Tuesday, April 12, 2011

no one loves a genius child

No one loves a genius child.  Free him, and let his soul run wild.

I just finished watching a documentary about Jean-Michel Basquiat on PBS that ended with this quote.  Not sure where it comes from.  It got my attention, not least of all because of the film's subject.  Don't get me wrong -- I'm not saying my own daughter is a genius child.  But I'm also not saying she's not.  Genius is a damning adjective.  It means someone with power has noticed you, assigned you value, and publicized the value they have assigned to you.  Very dangerous, because then they can take it away. 

Being a parent really colors everything I think about.  I think about being Jean-Michel's mother.  I think about being the mother of one of his friends.  I think about being his friend and trying to help him stay alive in spite of it all.  I wonder what his experience really was of Andy Warhol and how Andy looked after him.

The thing about genius is... what is it?  I really don't think that anyone with integrity thinks of themselves as a genius.  They may feel and think passionately, obsessively, in ways they know others are not feeling or thinking.  But having this experience doesn't make someone feel themselves to be a genius.  I think they just think and feel and struggle to find ways to express that and share it with others.

I guess all this reflection is already captured by saying no one loves a genius child.  And, above all, children need to be loved.  The title of genius can rob them of that, as people just become mercenary.  Like the film observed, if you were Jean-Michel, you'd go to a party and people wanted to do drugs with you, get laid by you, just because you were the hot thing.

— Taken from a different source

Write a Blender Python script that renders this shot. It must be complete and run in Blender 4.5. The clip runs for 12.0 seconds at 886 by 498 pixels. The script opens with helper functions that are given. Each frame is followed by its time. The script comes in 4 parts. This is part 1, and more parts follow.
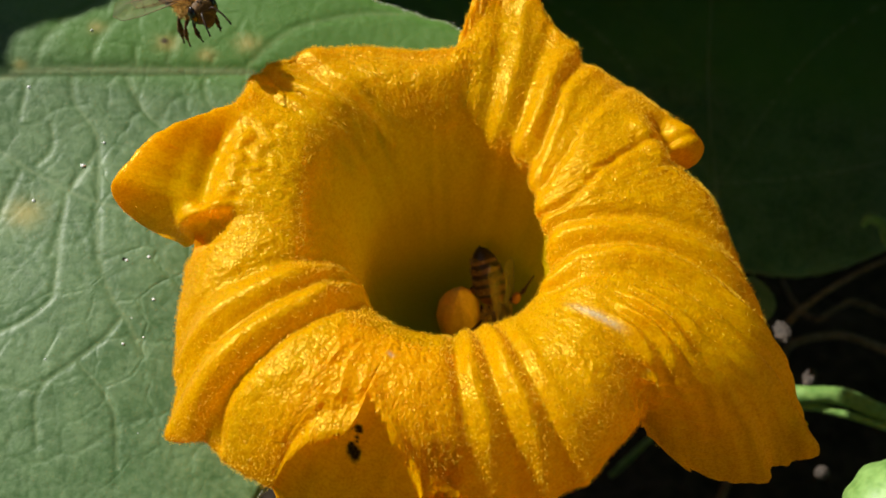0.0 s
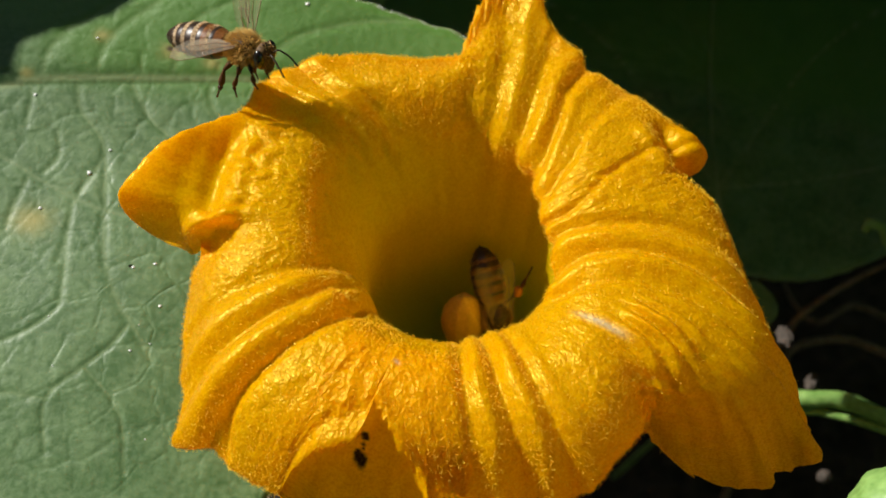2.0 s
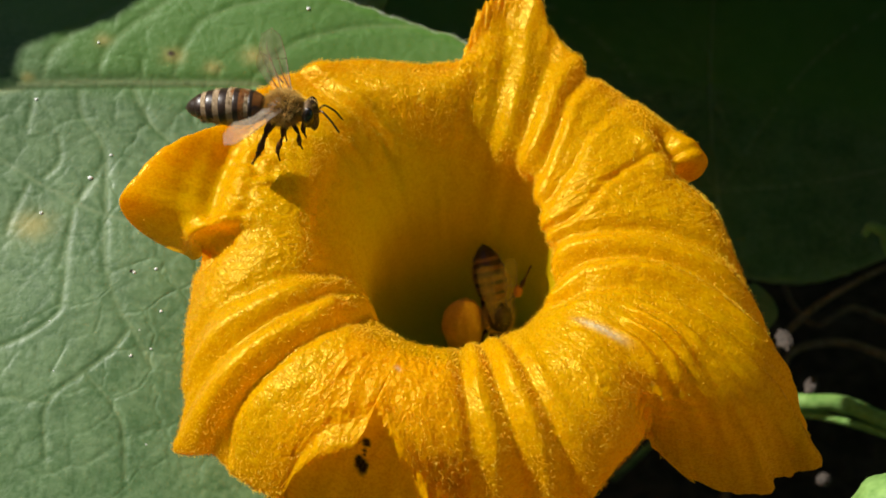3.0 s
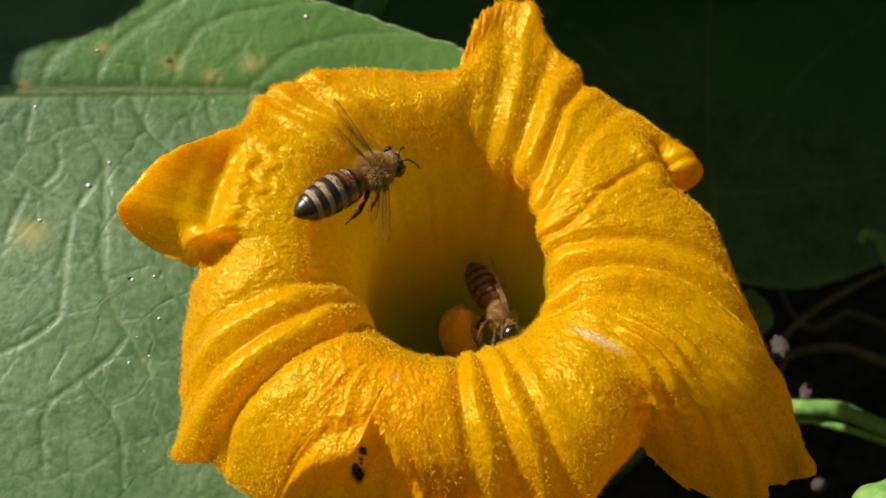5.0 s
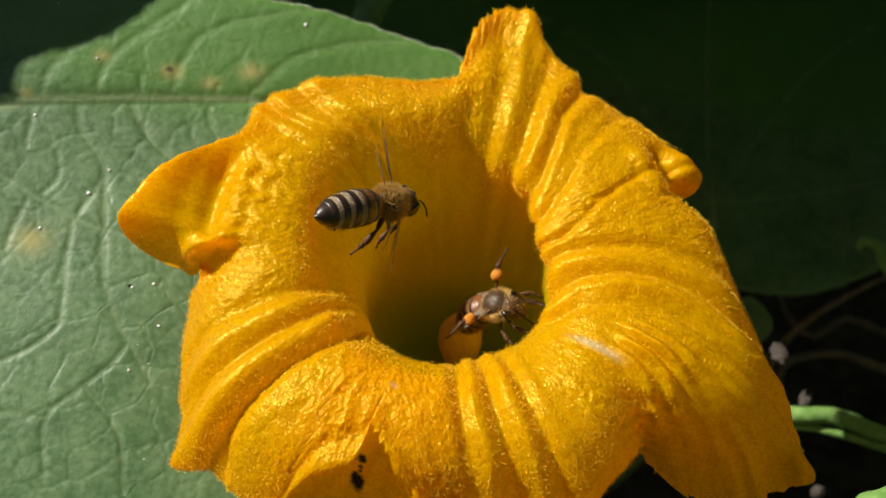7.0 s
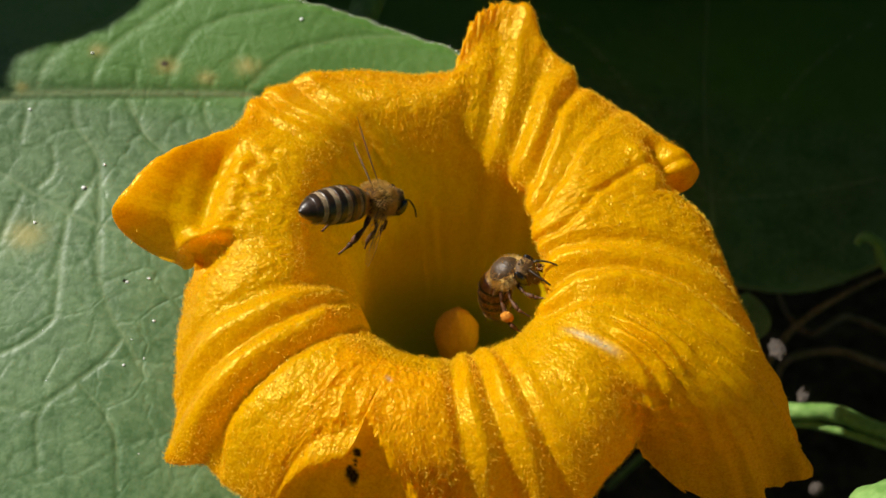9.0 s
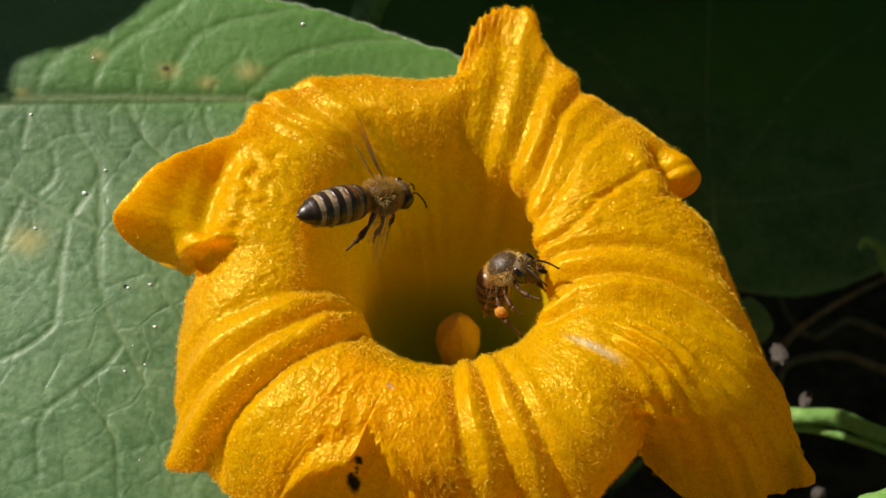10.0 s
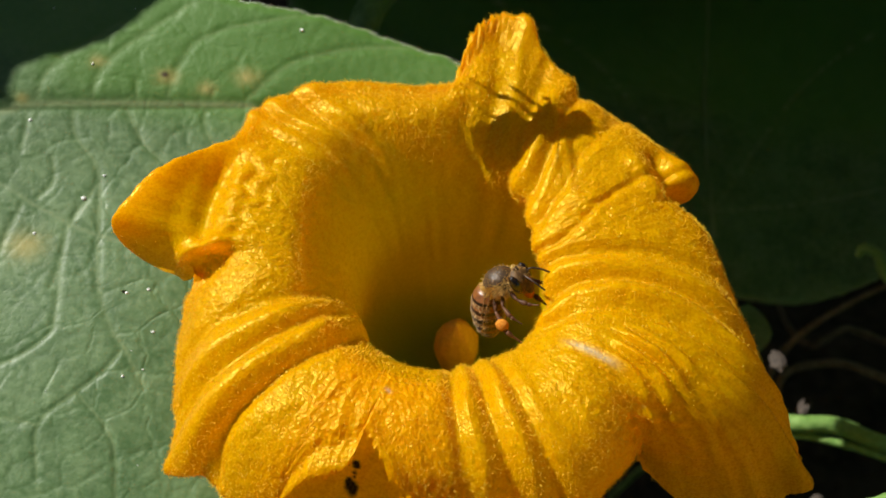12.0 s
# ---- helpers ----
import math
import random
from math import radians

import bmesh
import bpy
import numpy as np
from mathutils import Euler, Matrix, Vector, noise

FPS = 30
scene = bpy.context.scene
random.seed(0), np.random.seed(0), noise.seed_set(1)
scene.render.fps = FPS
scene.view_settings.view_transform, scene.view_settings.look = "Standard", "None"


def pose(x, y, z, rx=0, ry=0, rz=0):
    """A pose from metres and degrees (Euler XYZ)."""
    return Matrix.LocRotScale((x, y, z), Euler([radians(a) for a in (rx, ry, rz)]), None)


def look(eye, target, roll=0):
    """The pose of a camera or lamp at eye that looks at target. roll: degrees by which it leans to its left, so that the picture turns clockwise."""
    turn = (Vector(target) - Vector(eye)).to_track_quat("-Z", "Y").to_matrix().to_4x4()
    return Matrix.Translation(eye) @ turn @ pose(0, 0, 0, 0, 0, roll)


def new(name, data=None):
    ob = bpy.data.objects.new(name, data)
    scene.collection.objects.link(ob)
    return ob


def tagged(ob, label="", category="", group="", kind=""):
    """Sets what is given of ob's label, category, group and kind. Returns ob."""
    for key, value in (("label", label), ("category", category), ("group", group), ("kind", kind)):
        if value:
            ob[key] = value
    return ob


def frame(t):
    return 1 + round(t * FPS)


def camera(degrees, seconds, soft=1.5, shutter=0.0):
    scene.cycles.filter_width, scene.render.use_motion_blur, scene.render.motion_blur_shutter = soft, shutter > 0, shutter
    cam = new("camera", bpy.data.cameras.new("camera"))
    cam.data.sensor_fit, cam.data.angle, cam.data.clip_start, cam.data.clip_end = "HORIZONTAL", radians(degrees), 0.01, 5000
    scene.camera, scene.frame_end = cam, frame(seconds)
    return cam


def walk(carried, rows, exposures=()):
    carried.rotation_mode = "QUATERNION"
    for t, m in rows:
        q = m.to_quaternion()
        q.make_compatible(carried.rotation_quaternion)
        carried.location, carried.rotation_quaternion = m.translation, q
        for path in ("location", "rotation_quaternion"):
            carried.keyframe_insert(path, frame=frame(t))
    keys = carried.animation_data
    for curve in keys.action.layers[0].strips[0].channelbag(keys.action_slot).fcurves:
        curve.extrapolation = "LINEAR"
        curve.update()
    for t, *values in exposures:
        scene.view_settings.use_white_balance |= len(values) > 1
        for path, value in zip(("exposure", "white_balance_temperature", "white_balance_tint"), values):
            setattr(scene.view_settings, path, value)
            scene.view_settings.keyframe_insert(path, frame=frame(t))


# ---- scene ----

# camera: hand-held close-up, about 16 cm from the flower
cam = camera(38, 12.0, 1.6, 0.3)
cam.data.dof.use_dof, cam.data.dof.focus_distance, cam.data.dof.aperture_fstop = True, 0.157, 28.0
walk(cam, [
    (0, look((0.00041, -0.10522, 0.26781), (0.00014, -0.00147, 0.14601), -0.21)),
    (0.5, look((0.00013, -0.10461, 0.26808), (-0.00003, -0.00117, 0.14602), -0.23)),
    (1, look((-0.00037, -0.10416, 0.26894), (-0.00045, -0.00100, 0.14664), -0.12)),
    (1.5, look((-0.00063, -0.10475, 0.26865), (-0.00064, -0.00108, 0.14678), -0.22)),
    (2, look((-0.00033, -0.10504, 0.26923), (-0.00051, -0.00138, 0.14735), -0.23)),
    (2.5, look((-0.00064, -0.10449, 0.26931), (-0.00065, -0.00096, 0.14732), -0.16)),
    (3, look((-0.00058, -0.10433, 0.27018), (-0.00061, -0.00098, 0.14803), -0.14)),
    (5, look((-0.00023, -0.10375, 0.27176), (-0.00018, -0.00068, 0.14938), -0.03)),
    (5.5, look((-0.00049, -0.10257, 0.27250), (-0.00022, -0.00003, 0.14967), 0.05)),
    (6, look((0.00000, -0.10280, 0.27260), (0.00000, 0.00000, 0.15000), 0.00)),
    (6.5, look((-0.00052, -0.10360, 0.27215), (-0.00017, -0.00014, 0.15009), 0.03)),
    (7, look((-0.00019, -0.10370, 0.27222), (-0.00009, -0.00014, 0.15026), -0.03)),
    (9, look((0.00051, -0.10424, 0.27087), (0.00046, -0.00031, 0.14922), -0.11)),
    (9.5, look((0.00032, -0.10341, 0.27150), (0.00049, 0.00021, 0.14958), -0.01)),
    (10, look((0.00045, -0.10321, 0.27124), (0.00026, 0.00056, 0.14945), -0.15)),
    (10.5, look((0.00032, -0.10261, 0.27154), (0.00004, 0.00100, 0.14962), -0.24)),
    (11, look((0.00104, -0.10221, 0.27206), (0.00052, 0.00113, 0.14991), -0.21)),
    (11.5, look((0.00099, -0.10253, 0.27181), (0.00062, 0.00121, 0.15000), -0.21)),
    (12, look((0.00061, -0.10396, 0.27083), (0.00048, 0.00091, 0.14999), -0.05)),
])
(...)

Watching the film also made me more aware of something that's been percolating more and more for me.  In the brief moments of reflection I steal, in which I am aware of what feels like the strange loss of my former self, mainly in terms of what I "do" (art, politics, parties, travel, New Things, etc) or rather, mainly in terms of what I no longer "do", I've started to understand a different importance to what I used to "do".  OK -- that was a totally confusing and crap sentence, but here is what I mean.  For example, as a teenager, I spent many, many hours on the phone with a very small handful of friends.  We did homework over the phone, we quizzed each other for tests, we discussed essay questions and research papers, and also lots about our parents and other friends and classmates.  Sometimes music, often literature, who knows what else.  What it seems like now is those conversations, and many other childhood/teenagehood experiences and relationships, really did lay the basis for adulthood.  Much of it seemed petty, but it became the rock that my adulthood is built upon.  That metaphor isn't really right.  It's like sedimentary rock for the wild jungle that has grown on top of it.

I guess I was thinking about this because it was so painful to get a glimpse of how much Jean-Michel needed his father's love, support, and approval.  And to see how well he handled the fucked-up racism that came with his fame.  And it just made me think about all of our beginnings and how they both help and hurt us.  I recognized so many of my creative, free friends in Basquiat's story and I can imagine my own daughter growing up to find that she is in some way a "genius child".  I hope I can stop that in its tracks, for her sake and for other children's too.  Because when you say one child is a genius, you are saying others are not, and that starts the whole cycle of valuing some people over others, and that is no good for anyone.